UNESCO tarafından “Yaratıcı Şehirler Ağı”na dâhil edilerek adını tüm dünyaya duyuran Türkiye’nin güzel şehri Gaziantep, festivale hazırlanıyor. 20 – 22 Eylül tarihleri arasında gerçekleşecek Gastronomi Festivali Belediye Başkanı Fatma Şahin öncülüğünde ve Gaziantep’i Geliştirme Vakfı (GAGEV) desteğiyle düzenleniyor. UNESCO tarafından seçilen 116 şehir arasında bulunan Gaziantep’teki bu festivalde şehrin zengin mutfağından lezzetleri tatma ve workshop’lara katılma imkânınız da bulunuyor.
Yaptığı basın toplantısında hem yurt içi hem de yurt dışından ünlü şeflerin de katılacağı Gastronomi Festivali hakkında bilgi veren Fatma Şahin, hedeflerinin yurt dışında Antep mutfağının bilinirliğini artırmak olduğunu belirtiyor. Gaziantep’in coğrafi konumunun öneminden bahseden Şahin, “Bizim en önemli özelliğimiz tarihî İpek Yolu’muz. İnsanlık kadar eski bir coğrafyadan geliyoruz. İbn-i Haldun’un da dediği gibi coğrafya kaderdir ve stratejik konumumuzun fırsatlarından yararlanmalıyız.” şeklinde açıklama yaparak dünyanın büyük şehirleri ile 5 saatlik bir uçak yolculuğu uzaklığında bulunduklarını sözlerine ekledi.
Gaziantep’in insanlık tarihi kadar eski ve köklü bir tarihi olduğunun altını çizerek Gaziantep’teki önemli hazinelerden bahseden Fatma Şahin, Dülük Antik Kenti’nin Göbeklitepe kadar eski olduğundan, Karkamış Antik Kenti’nde 1. Dünya Savaşı sırasında kaçırılmaya çalışılan tarihî eserlerden de bahsederek Gaziantep’in önemini vurguladı.
Festival hakkında da detaylı bilgi veren Şahin, Gaziantep’te yapılacak Gastronomi Festivali’ne 40’a yakın ülkeden katılım olacağının altını çizdi. Hem yurt içi hem de yurt dışından yüzlerce şefin festivale katılarak hikâyelerini paylaşacağının bilgisini veren Fatma Şahin söyleşiler, sergiler, kültürel geziler, konserler ve daha birçoğunun bu festivalde olacağını belirtti. Şahin sözlerine “Bu sadece şehir projesi değil, aynı zamanda Anadolu ve Türkiye projesidir.
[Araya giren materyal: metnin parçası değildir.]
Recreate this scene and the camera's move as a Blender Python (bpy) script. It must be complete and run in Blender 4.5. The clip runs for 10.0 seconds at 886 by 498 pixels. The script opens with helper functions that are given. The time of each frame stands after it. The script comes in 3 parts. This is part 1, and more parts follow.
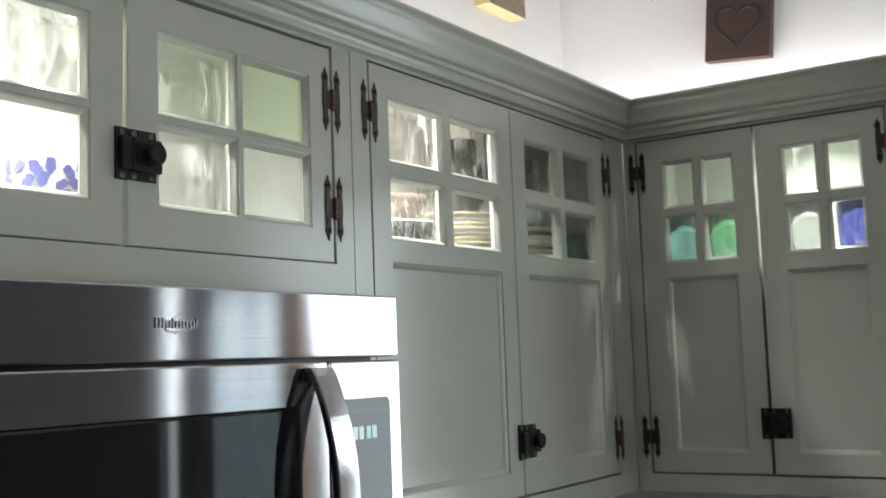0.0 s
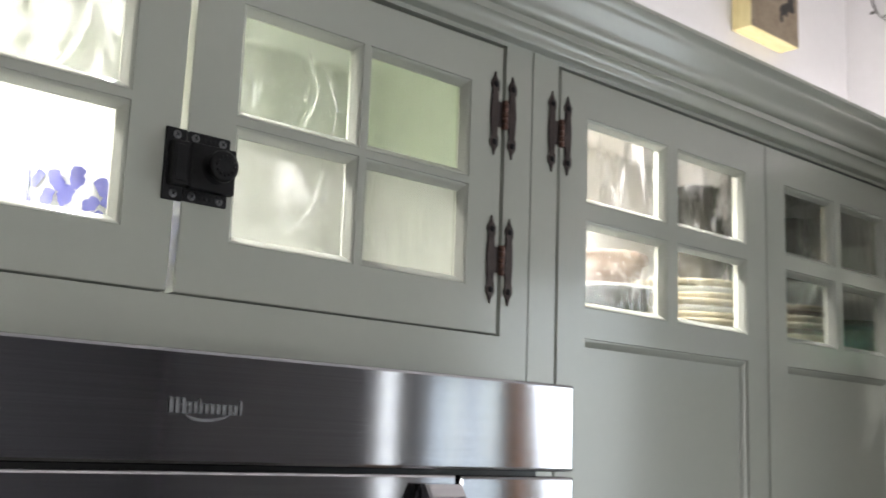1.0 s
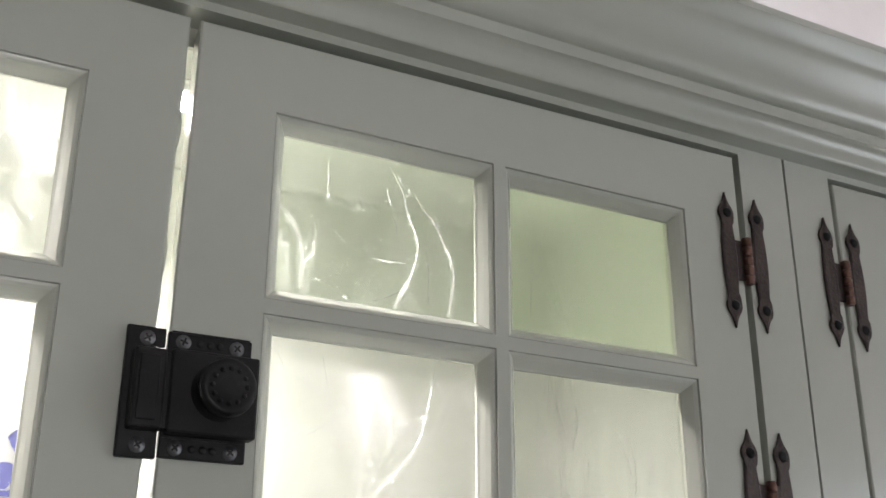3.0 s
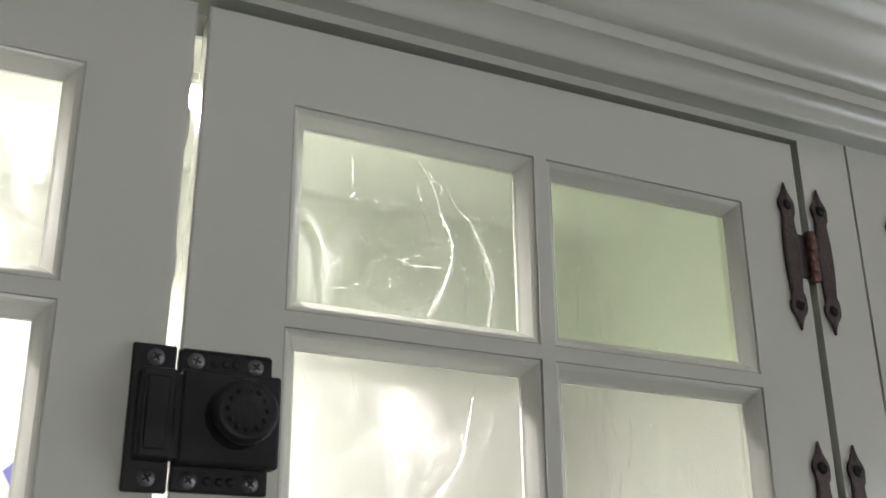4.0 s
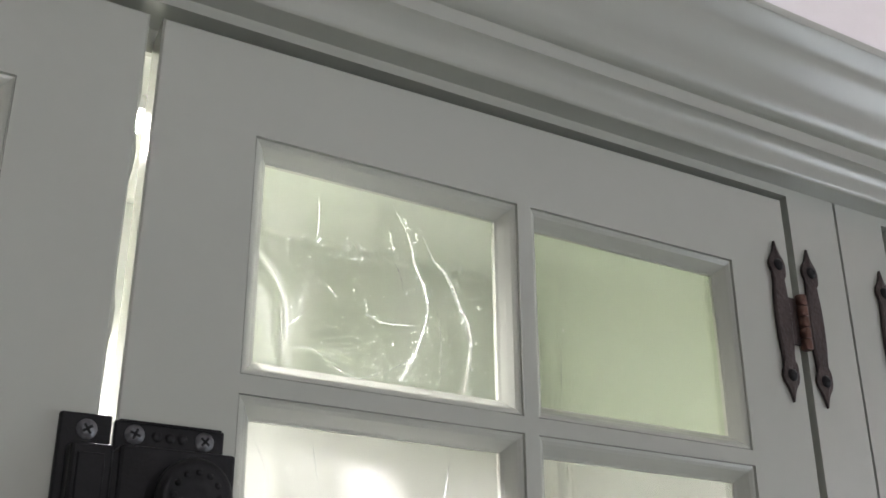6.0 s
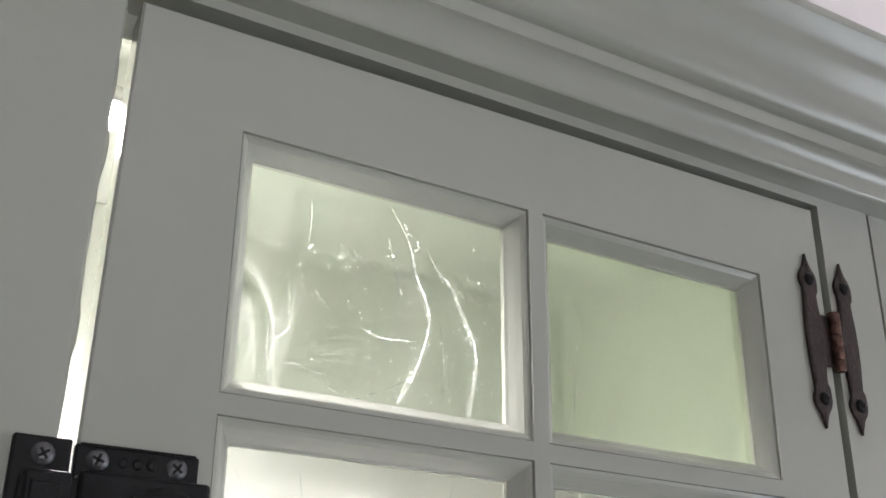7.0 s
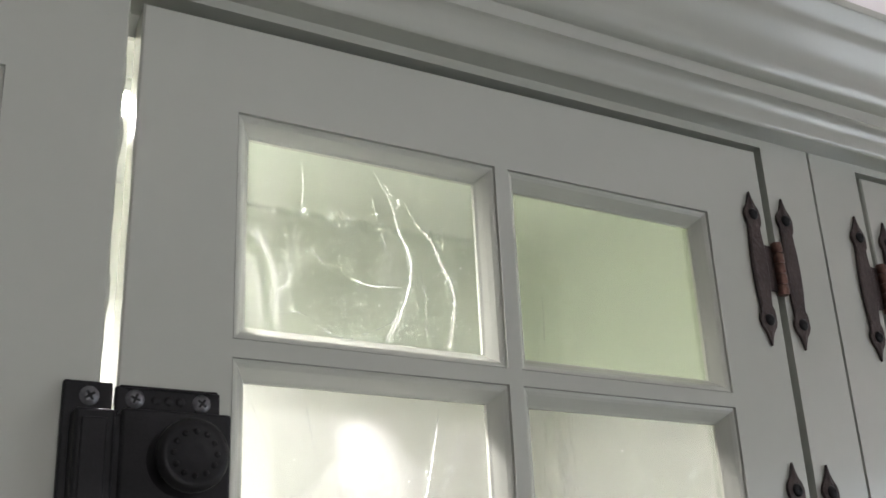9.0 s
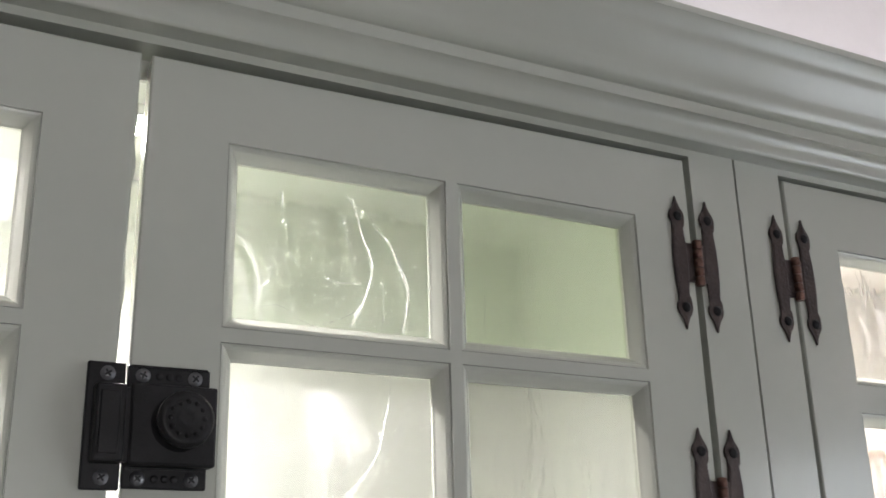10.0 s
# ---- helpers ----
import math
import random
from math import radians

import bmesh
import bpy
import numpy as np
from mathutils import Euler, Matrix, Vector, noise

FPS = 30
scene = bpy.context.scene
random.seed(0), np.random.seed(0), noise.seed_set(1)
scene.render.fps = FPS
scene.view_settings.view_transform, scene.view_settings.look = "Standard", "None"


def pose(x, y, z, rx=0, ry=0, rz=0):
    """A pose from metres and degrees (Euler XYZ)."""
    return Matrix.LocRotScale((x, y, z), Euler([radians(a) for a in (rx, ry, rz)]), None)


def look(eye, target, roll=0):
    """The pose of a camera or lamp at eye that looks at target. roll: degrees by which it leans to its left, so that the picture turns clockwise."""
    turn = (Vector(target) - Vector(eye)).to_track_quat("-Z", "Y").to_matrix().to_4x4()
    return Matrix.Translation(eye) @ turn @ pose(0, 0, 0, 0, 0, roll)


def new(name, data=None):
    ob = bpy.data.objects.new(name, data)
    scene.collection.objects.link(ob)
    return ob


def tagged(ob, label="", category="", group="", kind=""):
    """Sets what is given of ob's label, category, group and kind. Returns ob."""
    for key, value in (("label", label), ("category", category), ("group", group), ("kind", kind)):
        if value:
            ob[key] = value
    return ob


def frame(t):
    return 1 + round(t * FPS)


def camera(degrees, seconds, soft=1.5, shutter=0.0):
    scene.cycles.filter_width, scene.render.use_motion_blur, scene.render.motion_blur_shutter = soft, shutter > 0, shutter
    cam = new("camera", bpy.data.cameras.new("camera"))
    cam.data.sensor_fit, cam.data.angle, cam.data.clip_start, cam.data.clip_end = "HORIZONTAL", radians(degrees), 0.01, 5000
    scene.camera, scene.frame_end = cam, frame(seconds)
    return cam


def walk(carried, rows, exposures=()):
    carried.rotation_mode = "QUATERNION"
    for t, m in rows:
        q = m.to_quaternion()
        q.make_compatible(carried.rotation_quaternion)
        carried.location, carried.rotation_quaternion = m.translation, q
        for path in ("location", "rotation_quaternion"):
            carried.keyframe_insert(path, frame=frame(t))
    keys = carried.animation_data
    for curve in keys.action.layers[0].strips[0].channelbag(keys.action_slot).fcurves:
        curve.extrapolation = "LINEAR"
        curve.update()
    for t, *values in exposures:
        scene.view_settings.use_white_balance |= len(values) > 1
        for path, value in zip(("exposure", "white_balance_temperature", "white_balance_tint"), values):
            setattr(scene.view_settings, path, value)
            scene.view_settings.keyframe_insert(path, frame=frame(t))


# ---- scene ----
cam = camera(44.0, 10.0, 1.6, 0.2)
PATH = [
    (0, (0.987, -0.826, 1.699), (-0.121, 0.827, 1.903), -2.1),
    (0.4, (0.906, -0.676, 1.722), (-0.303, 0.893, 1.994), -1.2),
    (0.5, (0.886, -0.639, 1.728), (-0.349, 0.91, 1.998), -0.9),
    (0.8, (0.836, -0.503, 1.724), (-0.522, 0.932, 2.037), 0.3),
    (1, (0.805, -0.419, 1.728), (-0.669, 0.885, 2.082), 2.1),
    (1.2, (0.788, -0.347, 1.734), (-0.81, 0.797, 2.105), 2.8),
    (1.5, (0.731, -0.293, 1.751), (-0.949, 0.712, 2.162), 2.4),
    (1.8, (0.651, -0.256, 1.792), (-1.006, 0.769, 2.243), 1.9),
    (2, (0.611, -0.236, 1.806), (-1.01, 0.815, 2.324), 1.6),
    (2.5, (0.542, -0.175, 1.824), (-1.065, 0.834, 2.456), 1.7),
    (2.7, (0.52, -0.147, 1.827), (-1.106, 0.796, 2.509), 0.8),
    (3.8, (0.462, -0.083, 1.844), (-1.223, 0.722, 2.559), 0.5),
    (4, (0.45, -0.096, 1.85), (-1.219, 0.738, 2.57), -0.6),
    (4.5, (0.447, -0.144, 1.856), (-1.165, 0.774, 2.603), -0.1),
    (5, (0.442, -0.143, 1.86), (-1.117, 0.856, 2.617), -1.1),
    (5.2, (0.428, -0.138, 1.863), (-1.128, 0.863, 2.622), -0.7),
    (6.3, (0.378, -0.081, 1.887), (-1.204, 0.863, 2.666), -0.6),
    (6.5, (0.369, -0.075, 1.888), (-1.21, 0.867, 2.676), -1.0),
    (7, (0.357, -0.073, 1.897), (-1.22, 0.866, 2.692), 0.5),
    (7.5, (0.352, -0.062, 1.896), (-1.233, 0.87, 2.683), -1.3),
    (8, (0.355, -0.061, 1.893), (-1.252, 0.858, 2.649), -1.7),
    (8.5, (0.385, -0.072, 1.883), (-1.223, 0.863, 2.62), -2.2),
    (9, (0.411, -0.095, 1.871), (-1.189, 0.863, 2.594), -2.8),
    (9.5, (0.448, -0.129, 1.857), (-1.163, 0.825, 2.559), -1.8),
    (10, (0.536, -0.108, 1.855), (-1.131, 0.789, 2.5), -1.6),
]
walk(cam, [(t, look(eye, target, roll)) for t, eye, target, roll in PATH],
     ((0, -0.13, 6650, 0), (1, -0.05, 6750, 5), (2, -0.04, 6800, 8), (4, 0, 6800, 9), (6.5, 0.02, 6600, 10), (10, 0.0, 6720, 9)))

# ---- light ----
W = 1.36            # front plane of the return cabinet (y)
BACK = 0.27         # depth from cabinet fronts to the wall
WX0, WX1, WY0, WY1, WZ1 = -BACK, 3.3, -2.7, W + BACK, 2.76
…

Artık dünyada sürdürülebilir kalkınmadan bahsediliyor. Anadolu’nun gücünü uluslararası boyutta daha iyi anlatma dönemine girdiğini görüyoruz. Biz yerelden evrensele, gelenekten geleceğe, Anadolu’nun bu güzel gücünü bütün dünyaya tanıtmak için Gaziantep merkezli bir çalışma başlattık. Bunu şimdi başlatmadık, aslında tarih boyunca başlamış bir çalışmaydı. İpek Yolu’nun bir kalkınma yolu olduğu ve İpek Yolu’ndaki bu kardeşliğin nasıl lezzete ve kültürel mirasa dönüştüğüne hepimiz şahidiz. Bize düşen şey; geçmişte aldığımız mirası bugün itibarıyla torunlarımıza ve geleceğe taşımak.” şeklinde devam etti.
Asırlardır birbirinden farklı birçok uygarlığa kollarını açan Gaziantep, bereketli toprakları ile biliniyor. Zengin bir kültürel mirasın da üzerinde bulunan şehir, Anadolu’ya özgü misafirperverliğin de en iyi temsilcilerinden biri olarak adını dünyaya duyurmayı başarmış durumda. Festivalde Gaziantep’in yöresel tatlarından fıstıklı baklava, katmer, Antep beyranı, Firik pilavı, dolma ve kebapların dışında şehrin olağanüstü misafirperverliğini de konuklarına sunma şansı olacak.